(Given request) Restate the full set of records exactly, without adding or dropping a word.
------ Provided records ------
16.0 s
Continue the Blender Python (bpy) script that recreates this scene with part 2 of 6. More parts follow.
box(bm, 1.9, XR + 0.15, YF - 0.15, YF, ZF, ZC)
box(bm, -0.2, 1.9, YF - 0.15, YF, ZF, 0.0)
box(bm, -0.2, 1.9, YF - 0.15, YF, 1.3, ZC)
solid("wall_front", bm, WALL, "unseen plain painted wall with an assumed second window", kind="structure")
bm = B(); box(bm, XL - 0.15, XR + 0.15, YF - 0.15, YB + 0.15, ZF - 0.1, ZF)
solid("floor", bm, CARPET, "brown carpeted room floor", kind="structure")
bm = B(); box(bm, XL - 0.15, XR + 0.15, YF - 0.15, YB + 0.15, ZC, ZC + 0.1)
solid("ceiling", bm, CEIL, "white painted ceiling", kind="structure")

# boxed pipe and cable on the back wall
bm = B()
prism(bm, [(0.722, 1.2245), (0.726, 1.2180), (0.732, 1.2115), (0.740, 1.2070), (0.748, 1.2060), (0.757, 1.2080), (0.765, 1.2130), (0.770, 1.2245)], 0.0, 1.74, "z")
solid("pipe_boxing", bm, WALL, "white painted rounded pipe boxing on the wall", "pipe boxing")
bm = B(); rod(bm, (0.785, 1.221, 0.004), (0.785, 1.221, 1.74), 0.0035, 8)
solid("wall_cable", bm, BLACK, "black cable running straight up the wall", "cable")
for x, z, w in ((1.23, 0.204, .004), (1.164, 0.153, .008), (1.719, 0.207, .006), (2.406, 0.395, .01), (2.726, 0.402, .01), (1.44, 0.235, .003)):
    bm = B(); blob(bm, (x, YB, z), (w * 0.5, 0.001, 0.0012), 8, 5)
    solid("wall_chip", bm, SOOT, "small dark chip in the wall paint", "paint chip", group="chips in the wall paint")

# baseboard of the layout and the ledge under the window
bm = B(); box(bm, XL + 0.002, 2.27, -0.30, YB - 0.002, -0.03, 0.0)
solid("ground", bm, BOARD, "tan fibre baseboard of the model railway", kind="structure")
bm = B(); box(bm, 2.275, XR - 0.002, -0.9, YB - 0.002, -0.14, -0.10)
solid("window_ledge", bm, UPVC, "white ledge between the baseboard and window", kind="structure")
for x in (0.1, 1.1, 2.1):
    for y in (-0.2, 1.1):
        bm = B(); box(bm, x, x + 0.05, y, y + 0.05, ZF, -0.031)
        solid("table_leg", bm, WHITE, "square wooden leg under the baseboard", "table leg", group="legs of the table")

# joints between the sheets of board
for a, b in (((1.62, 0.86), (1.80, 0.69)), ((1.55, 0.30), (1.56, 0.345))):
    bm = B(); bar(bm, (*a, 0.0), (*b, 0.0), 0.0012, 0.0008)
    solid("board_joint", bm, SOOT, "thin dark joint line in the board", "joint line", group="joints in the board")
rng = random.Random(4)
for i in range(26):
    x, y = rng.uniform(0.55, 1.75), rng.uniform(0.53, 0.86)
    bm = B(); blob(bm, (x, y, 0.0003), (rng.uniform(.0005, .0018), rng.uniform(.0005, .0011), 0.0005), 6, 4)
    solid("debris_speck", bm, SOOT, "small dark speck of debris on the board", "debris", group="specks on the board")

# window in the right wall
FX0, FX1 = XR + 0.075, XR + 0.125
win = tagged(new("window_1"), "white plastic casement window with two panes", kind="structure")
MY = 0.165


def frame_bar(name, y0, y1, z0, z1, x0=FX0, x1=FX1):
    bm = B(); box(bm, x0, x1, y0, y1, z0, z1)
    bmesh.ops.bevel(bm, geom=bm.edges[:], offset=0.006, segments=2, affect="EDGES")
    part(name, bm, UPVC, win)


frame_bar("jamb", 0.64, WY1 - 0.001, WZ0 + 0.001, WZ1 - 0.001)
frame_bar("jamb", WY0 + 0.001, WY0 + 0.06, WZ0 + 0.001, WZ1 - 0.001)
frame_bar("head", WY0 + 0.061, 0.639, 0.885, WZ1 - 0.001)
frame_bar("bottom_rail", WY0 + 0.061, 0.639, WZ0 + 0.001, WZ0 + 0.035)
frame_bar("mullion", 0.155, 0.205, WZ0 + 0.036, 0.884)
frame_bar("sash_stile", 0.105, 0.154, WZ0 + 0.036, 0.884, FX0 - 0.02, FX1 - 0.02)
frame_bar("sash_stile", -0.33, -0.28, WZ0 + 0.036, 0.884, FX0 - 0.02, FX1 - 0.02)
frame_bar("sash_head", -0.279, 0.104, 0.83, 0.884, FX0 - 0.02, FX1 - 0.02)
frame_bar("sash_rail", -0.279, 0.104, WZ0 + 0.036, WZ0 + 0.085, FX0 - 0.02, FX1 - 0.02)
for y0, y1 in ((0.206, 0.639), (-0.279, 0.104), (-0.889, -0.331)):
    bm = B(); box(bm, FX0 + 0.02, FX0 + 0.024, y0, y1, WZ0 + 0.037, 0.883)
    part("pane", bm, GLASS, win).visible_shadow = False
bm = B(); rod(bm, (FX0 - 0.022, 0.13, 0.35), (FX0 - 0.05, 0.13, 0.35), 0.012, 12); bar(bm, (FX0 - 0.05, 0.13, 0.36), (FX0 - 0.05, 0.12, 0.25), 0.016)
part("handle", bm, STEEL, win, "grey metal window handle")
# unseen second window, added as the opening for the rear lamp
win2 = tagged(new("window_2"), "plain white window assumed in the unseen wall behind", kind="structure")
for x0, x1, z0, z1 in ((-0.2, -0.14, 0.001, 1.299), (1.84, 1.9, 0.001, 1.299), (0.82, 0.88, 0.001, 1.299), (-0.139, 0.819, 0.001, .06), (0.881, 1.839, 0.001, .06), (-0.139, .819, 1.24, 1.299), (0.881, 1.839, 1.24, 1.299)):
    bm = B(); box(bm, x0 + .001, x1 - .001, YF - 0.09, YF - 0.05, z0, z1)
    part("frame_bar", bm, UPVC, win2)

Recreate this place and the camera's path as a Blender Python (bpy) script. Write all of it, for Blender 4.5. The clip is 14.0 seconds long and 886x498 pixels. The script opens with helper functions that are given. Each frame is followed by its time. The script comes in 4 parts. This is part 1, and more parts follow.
------
(Problem solution)
16.0 s
Continue the Blender Python (bpy) script that recreates this scene with part 2 of 6. More parts follow.
box(bm, 1.9, XR + 0.15, YF - 0.15, YF, ZF, ZC)
box(bm, -0.2, 1.9, YF - 0.15, YF, ZF, 0.0)
box(bm, -0.2, 1.9, YF - 0.15, YF, 1.3, ZC)
solid("wall_front", bm, WALL, "unseen plain painted wall with an assumed second window", kind="structure")
bm = B(); box(bm, XL - 0.15, XR + 0.15, YF - 0.15, YB + 0.15, ZF - 0.1, ZF)
solid("floor", bm, CARPET, "brown carpeted room floor", kind="structure")
bm = B(); box(bm, XL - 0.15, XR + 0.15, YF - 0.15, YB + 0.15, ZC, ZC + 0.1)
solid("ceiling", bm, CEIL, "white painted ceiling", kind="structure")

# boxed pipe and cable on the back wall
bm = B()
prism(bm, [(0.722, 1.2245), (0.726, 1.2180), (0.732, 1.2115), (0.740, 1.2070), (0.748, 1.2060), (0.757, 1.2080), (0.765, 1.2130), (0.770, 1.2245)], 0.0, 1.74, "z")
solid("pipe_boxing", bm, WALL, "white painted rounded pipe boxing on the wall", "pipe boxing")
bm = B(); rod(bm, (0.785, 1.221, 0.004), (0.785, 1.221, 1.74), 0.0035, 8)
solid("wall_cable", bm, BLACK, "black cable running straight up the wall", "cable")
for x, z, w in ((1.23, 0.204, .004), (1.164, 0.153, .008), (1.719, 0.207, .006), (2.406, 0.395, .01), (2.726, 0.402, .01), (1.44, 0.235, .003)):
    bm = B(); blob(bm, (x, YB, z), (w * 0.5, 0.001, 0.0012), 8, 5)
    solid("wall_chip", bm, SOOT, "small dark chip in the wall paint", "paint chip", group="chips in the wall paint")

# baseboard of the layout and the ledge under the window
bm = B(); box(bm, XL + 0.002, 2.27, -0.30, YB - 0.002, -0.03, 0.0)
solid("ground", bm, BOARD, "tan fibre baseboard of the model railway", kind="structure")
bm = B(); box(bm, 2.275, XR - 0.002, -0.9, YB - 0.002, -0.14, -0.10)
solid("window_ledge", bm, UPVC, "white ledge between the baseboard and window", kind="structure")
for x in (0.1, 1.1, 2.1):
    for y in (-0.2, 1.1):
        bm = B(); box(bm, x, x + 0.05, y, y + 0.05, ZF, -0.031)
        solid("table_leg", bm, WHITE, "square wooden leg under the baseboard", "table leg", group="legs of the table")

# joints between the sheets of board
for a, b in (((1.62, 0.86), (1.80, 0.69)), ((1.55, 0.30), (1.56, 0.345))):
    bm = B(); bar(bm, (*a, 0.0), (*b, 0.0), 0.0012, 0.0008)
    solid("board_joint", bm, SOOT, "thin dark joint line in the board", "joint line", group="joints in the board")
rng = random.Random(4)
for i in range(26):
    x, y = rng.uniform(0.55, 1.75), rng.uniform(0.53, 0.86)
    bm = B(); blob(bm, (x, y, 0.0003), (rng.uniform(.0005, .0018), rng.uniform(.0005, .0011), 0.0005), 6, 4)
    solid("debris_speck", bm, SOOT, "small dark speck of debris on the board", "debris", group="specks on the board")

# window in the right wall
FX0, FX1 = XR + 0.075, XR + 0.125
win = tagged(new("window_1"), "white plastic casement window with two panes", kind="structure")
MY = 0.165


def frame_bar(name, y0, y1, z0, z1, x0=FX0, x1=FX1):
    bm = B(); box(bm, x0, x1, y0, y1, z0, z1)
    bmesh.ops.bevel(bm, geom=bm.edges[:], offset=0.006, segments=2, affect="EDGES")
    part(name, bm, UPVC, win)


frame_bar("jamb", 0.64, WY1 - 0.001, WZ0 + 0.001, WZ1 - 0.001)
frame_bar("jamb", WY0 + 0.001, WY0 + 0.06, WZ0 + 0.001, WZ1 - 0.001)
frame_bar("head", WY0 + 0.061, 0.639, 0.885, WZ1 - 0.001)
frame_bar("bottom_rail", WY0 + 0.061, 0.639, WZ0 + 0.001, WZ0 + 0.035)
frame_bar("mullion", 0.155, 0.205, WZ0 + 0.036, 0.884)
frame_bar("sash_stile", 0.105, 0.154, WZ0 + 0.036, 0.884, FX0 - 0.02, FX1 - 0.02)
frame_bar("sash_stile", -0.33, -0.28, WZ0 + 0.036, 0.884, FX0 - 0.02, FX1 - 0.02)
frame_bar("sash_head", -0.279, 0.104, 0.83, 0.884, FX0 - 0.02, FX1 - 0.02)
frame_bar("sash_rail", -0.279, 0.104, WZ0 + 0.036, WZ0 + 0.085, FX0 - 0.02, FX1 - 0.02)
for y0, y1 in ((0.206, 0.639), (-0.279, 0.104), (-0.889, -0.331)):
    bm = B(); box(bm, FX0 + 0.02, FX0 + 0.024, y0, y1, WZ0 + 0.037, 0.883)
    part("pane", bm, GLASS, win).visible_shadow = False
bm = B(); rod(bm, (FX0 - 0.022, 0.13, 0.35), (FX0 - 0.05, 0.13, 0.35), 0.012, 12); bar(bm, (FX0 - 0.05, 0.13, 0.36), (FX0 - 0.05, 0.12, 0.25), 0.016)
part("handle", bm, STEEL, win, "grey metal window handle")
# unseen second window, added as the opening for the rear lamp
win2 = tagged(new("window_2"), "plain white window assumed in the unseen wall behind", kind="structure")
for x0, x1, z0, z1 in ((-0.2, -0.14, 0.001, 1.299), (1.84, 1.9, 0.001, 1.299), (0.82, 0.88, 0.001, 1.299), (-0.139, 0.819, 0.001, .06), (0.881, 1.839, 0.001, .06), (-0.139, .819, 1.24, 1.299), (0.881, 1.839, 1.24, 1.299)):
    bm = B(); box(bm, x0 + .001, x1 - .001, YF - 0.09, YF - 0.05, z0, z1)
    part("frame_bar", bm, UPVC, win2)

Recreate this place and the camera's path as a Blender Python (bpy) script. Write all of it, for Blender 4.5. The clip is 14.0 seconds long and 886x498 pixels. The script opens with helper functions that are given. Each frame is followed by its time. The script comes in 4 parts. This is part 1, and more parts follow.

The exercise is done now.